Indeed, Budapest is the perfect climax to a journey through the ages. It is here that we find a Shangri-La that masks its darker side.

With castles, monuments and a lively bar district, Budapest is the fitting contrast of antiquity and history clashing with the darker chapters of the modern era. It is a hopeful note that here, at journey’s end, the heart of darkness is giving way to something positive and stirring in a setting that is nothing short of glorious.
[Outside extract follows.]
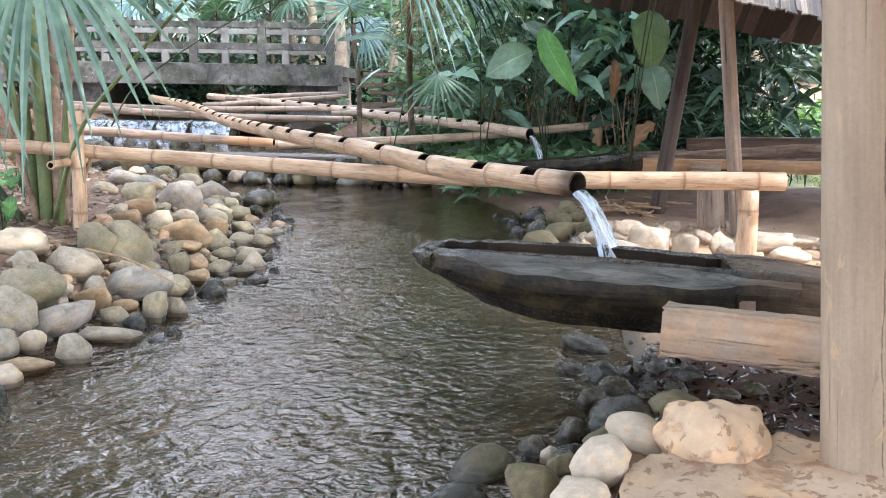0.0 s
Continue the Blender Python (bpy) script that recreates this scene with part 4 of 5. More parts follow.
# Unseen rear slope, added to keep light off the post's top.
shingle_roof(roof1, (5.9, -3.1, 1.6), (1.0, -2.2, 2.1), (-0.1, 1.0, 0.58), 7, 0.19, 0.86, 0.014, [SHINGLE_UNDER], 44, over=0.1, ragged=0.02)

hut = thing("far_shelter_roof", (3.4, 8.0, 1.5), "grey weathered split-plank gable roof with bamboo battens", "roof")
E0, E1 = Vector((1.56, 7.2, 2.13)), Vector((5.6, 6.55, 1.29))
UP = Vector((0.10, 1.0, 0.55))
shingle_roof(hut, E0, E1, UP, 2, 0.04, 1.3, 0.012, [SHINGLE], 42, over=0.25, ragged=0.035)
for lift in (0.78, 1.25):
    roof_pole(hut, tuple(E0 + UP.normalized() * lift + Vector((-0.03, -0.02, 0.075))), tuple(E1 + UP.normalized() * lift + Vector((0.05, -0.02, 0.075))), 0.027)
for q, lean, reach in ((0.1, 0.05, 0.2), (0.37, -0.1, 0.3), (0.47, -0.16, 0.34), (0.7, -0.14, 0.34), (0.88, -0.05, 0.22)):
    foot = E0.lerp(E1, q) + UP.normalized() * 0.72 + Vector((0, -0.03, 0.075))
    part("tie_stick", timber_mesh("tie_stick", reach, 0.03, 0.014, 0.026, 0.012, TIMBER, wob=0.003, seed=int(100 * q)), hut, along(tuple(foot), tuple(foot + UP.normalized() * reach + Vector((lean, 0, 0.02)))), "split bamboo tie across the battens")
roof_pole(hut, tuple(E0 + Vector((-0.05, -0.05, 0.04))), tuple(E0 + UP.normalized() * 2.0 + Vector((-0.05, -0.05, 0.06))), 0.032)
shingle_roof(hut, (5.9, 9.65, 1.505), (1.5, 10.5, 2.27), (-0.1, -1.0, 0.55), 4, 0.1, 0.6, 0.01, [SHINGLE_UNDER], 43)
roof_pole(hut, (1.40, 10.6, 2.36), (1.50, 8.9, 3.1), 0.045)
for foot, top, r, mat, lab in (((2.47, 8.05, 0.1), (2.18, 8.05, 2.5), 0.062, LIGHT_POST, "slim leaning grey wooden post"), ((2.05, 9.5, 0.1), (2.36, 9.5, 2.5), 0.075, DARK_WOOD, "leaning dark brown wooden post"), ((6.68, 10.2, 0.1), (6.65, 10.2, 1.7), 0.095, DARK_WOOD, "short dark wooden post")):
    p = thing("hut_post", foot, lab, "post", "far shelter posts")
    part("trunk", log_mesh("trunk", (Vector(top) - Vector(foot)).length, r * 1.05, r, mat, seg=16, wob=0.02, seed=int(foot[0] * 10)), p, upright(foot, top))


# ---- stones ----
def stone_proto(name, seed, detail, mat, blocky=0.0, fine=1.0):
    g = np.random.default_rng(seed)
    bm = bmesh.new()
    bmesh.ops.create_icosphere(bm, subdivisions=detail, radius=0.5)
    off = Vector(g.uniform(-50, 50, 3))
    cuts = [(Vector(g.normal(0, 1, 3)).normalized(), g.uniform(0.72, 0.95) - 0.25 * blocky) for _ in range(9)]
    for v in bm.verts:
        n = v.co.normalized()
        d = 1 + 0.30 * noise.noise(n * 1.2 + off) + 0.15 * noise.noise(n * 2.7 + off) + fine * (0.06 * noise.noise(n * 6 + off) + 0.025 * noise.noise(n * 13 + off))
        for u, h in cuts:
            k = n.dot(u)
            if k > 0.1 and d * k > h:
                d = 0.9 * h / k + 0.1 * d
        v.co = n * 0.5 * d
    me = bpy.data.meshes.new(name)
    bm.to_mesh(me)
    bm.free()
    me.materials.append(mat)
    me.polygons.foreach_set("use_smooth", [True] * len(me.polygons))
    return me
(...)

Reflecting on the course of our river cruise — the open invitation of Amsterdam, the castles on the Rhine, the villages of Germany, the serenity of upper Austria and the ancient contrast of Vienna, Bratislava and Budapest (three cities separated by several hundred miles but worlds apart in their tone and development) — we live the metaphor of man’s journey downriver as an exploration of self reflected through the monuments the past has left to the present.

Our river ship, following the ancient flow of the original highway, is a unique cocoon as we look back on the stunning journey we have taken. Moreover, the cruise is a special experience that has allowed two weeks’ time, the means and the environment to travel into a past that is a startling evocation of the present.
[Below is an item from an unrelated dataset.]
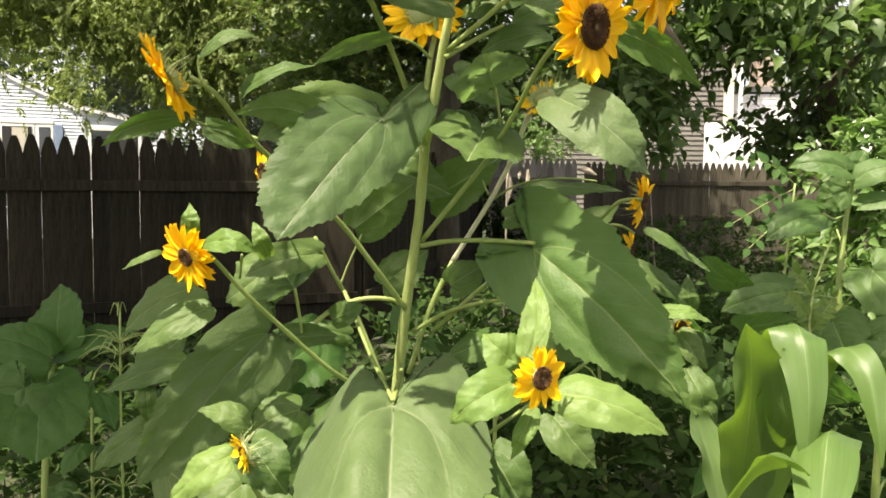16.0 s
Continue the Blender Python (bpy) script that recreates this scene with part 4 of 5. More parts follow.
tube(plant, "branch", [(-0.157, 1.582, 1.286), (-0.126, 1.581, 1.337), (-0.083, 1.58, 1.409), (-0.045, 1.547, 1.481), (-0.022, 1.504, 1.539), (0, 1.444, 1.559)], 0.0049, 0.0042, stem_dry_sunlit)
tube(plant, "petiole", [(-0.089, 1.58, 1.399), (-0.032, 1.585, 1.43), (0.04, 1.563, 1.44), (0.099, 1.521, 1.435)], 0.0019, 0.0016, stem_mat)
tube(plant, "petiole", [(-0.092, 1.579, 1.409), (-0.103, 1.574, 1.435)], 0.0019, 0.0013, stem_mat)
tube(plant, "branch", [(-0.136, 1.317, 1.628), (-0.076, 1.29, 1.669), (-0.031, 1.263, 1.697), (0.04, 1.24, 1.718), (0.116, 1.23, 1.719), (0.16, 1.216, 1.714)], 0.0039, 0.0029, stem_mat)
tube(plant, "branch", [(-0.139, 1.318, 1.617), (-0.099, 1.341, 1.645), (-0.055, 1.364, 1.672)], 0.0045, 0.0025, stem_mat)
tube(plant, "branch", [(-0.129, 1.31, 1.705), (-0.103, 1.387, 1.777), (-0.061, 1.34, 1.796), (-0.008, 1.237, 1.782), (0.033, 1.183, 1.77)], 0.0051, 0.0041, stem_mat)
tube(plant, "petiole", [(-0.37, 1.411, 1.192), (-0.34, 1.433, 1.215), (-0.3, 1.468, 1.227), (-0.258, 1.504, 1.222), (-0.232, 1.52, 1.205)], 0.0039, 0.0041, stem_pale)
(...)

This is a journey that will be hard, if not impossible, to forget.

River as road from Amsterdam to Budapest


Viking River Cruises offers 14-day trips from Amsterdam to Budapest or Budapest to Amsterdam aboard the Viking Spirit or two other vessels from April through October.

Prices for peak season range from $4,800 to $6,400 per person all-inclusive (including round-trip airfare) or $4,000 to $5,400 per person without prepaid airfare, based on two people per cabin and depending on cabin location.

Off-peak rates range from $4,000 to $5,600 all-inclusive (including round-trip airfare) or $3,200 to $4,800 per person without prepaid airfare, again based on two people per cabin and cabin location.

Arrangements for extended stays at either destination can be made at the time of booking.